Having connections to FAA enterprise systems means that USS’s will function as a central resource for providing information for flight planning to UAS operators. In addition, the FAA will have on-demand access to the necessary information that allows future expanded operations of small UAS (sUAS) beyond current regulations, while paving the way for exchanging information among NAS stakeholders. One example is the FAA’s Low Altitude Authorization and Notification Capability (LAANC), which provides UAS operators with access to controlled airspace near airports through near real-time processing of authorizations for certain low-altitude flights.

Working with NASA, Abraham’s team will test and modify NASA’s baseline data exchange prototype, the Flight Information Management System, or FIMS, to suit the FAA’s needs and add any additional capabilities in the FAA’s cloud-based infrastructure.

LAANC, which serves as a demonstrator for the UTM model, is a flight planning tool and provides a means to comply with the FAA’s Part 107.41 rules, which require authorization from FAA Air Traffic to operate in controlled airspace. Industry partners will build LAANC applications to comply with strict FAA requirements. These apps use data sources such as airspace classification, airport location, NOTAMs, TFRs, Special Use Airspace and special security information to inform sUAS operators about where they can fly. LAANC also can provide airspace authorizations up to the maximum altitude in the UAS Facility Maps in near real time and offers a “further coordination” feature to request altitudes up to 400 feet. UAS Facility Maps show the maximum altitudes around airports where the FAA may authorize Part 107 UAS operations without additional safety analyses. After a successfully fielding a prototype in October 2017, FAA moved to Beta testing. The Beta version of LAANC is being rolled out to FAA facilities nationwide through Sept 2019, including nearly 300 air traffic facilities covering approximately 500 airports.

UAS Traffic Management
The UTM architecture

Hobbyists flying sUAS within VLOS under FAA Part 101 rules, subpart E (model aircraft) and commercial operators flying sUAS in VLOS under Part 107 (less than 400 feet above ground level) can fly without FAA authorization in uncontrolled airspace. Part 101 (E) hobbyist operators wishing to fly near an airport (in uncontrolled or controlled airspace) must notify the airport operator (private and/or air traffic control (ATC) personnel). Part 107 operators wishing to fly in controlled airspace must obtain ATC authorization to conduct operations.

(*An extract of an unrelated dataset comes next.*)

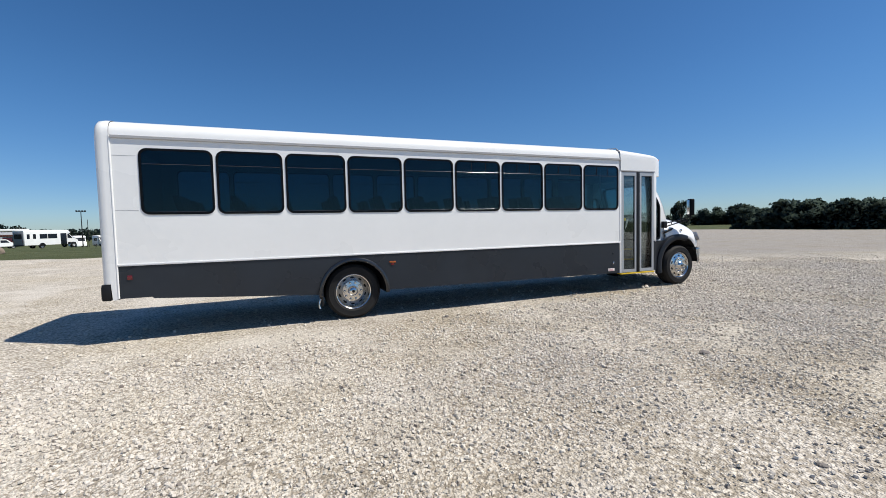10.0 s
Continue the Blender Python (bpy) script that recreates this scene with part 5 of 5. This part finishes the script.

Until recently, sUAS satisfied these obligations in a manual way, with Part 101 (E) operators directly contacting airports to notify; Part 107 operators used an FAA online authorization form that can take up to 90 days to process. LAANC automates this process.

Beyond LAANC, UTM will incorporate applications that share information required for flights operating beyond visual line-of-sight (BVLOS) such as operation intent. Operation intent includes the type of operation; the real-time state, e.g. planned/active, closed, and off-nominal states; operation volume (location, shape, floor, ceiling and active times); and equipment and contingency plans.

In early June, FAA released its Screen Information Request to FAA’s seven UAS test sites to respond to its proposal for the UPP demonstration. Abraham expects to start testing its infrastructure late this summer and to conduct the first preparations for UPP demonstration with industry partners in late fall and winter.

“The successful demonstration of UTM services under UPP will provide UAS stakeholders an enterprise service that supports sharing of intent and situational awareness information,” Abraham said. “UPP also gives us the initial set of repeatable processes that we can use as new UTM requirements are defined, such as those required to identify UAS remotely in support of safety.”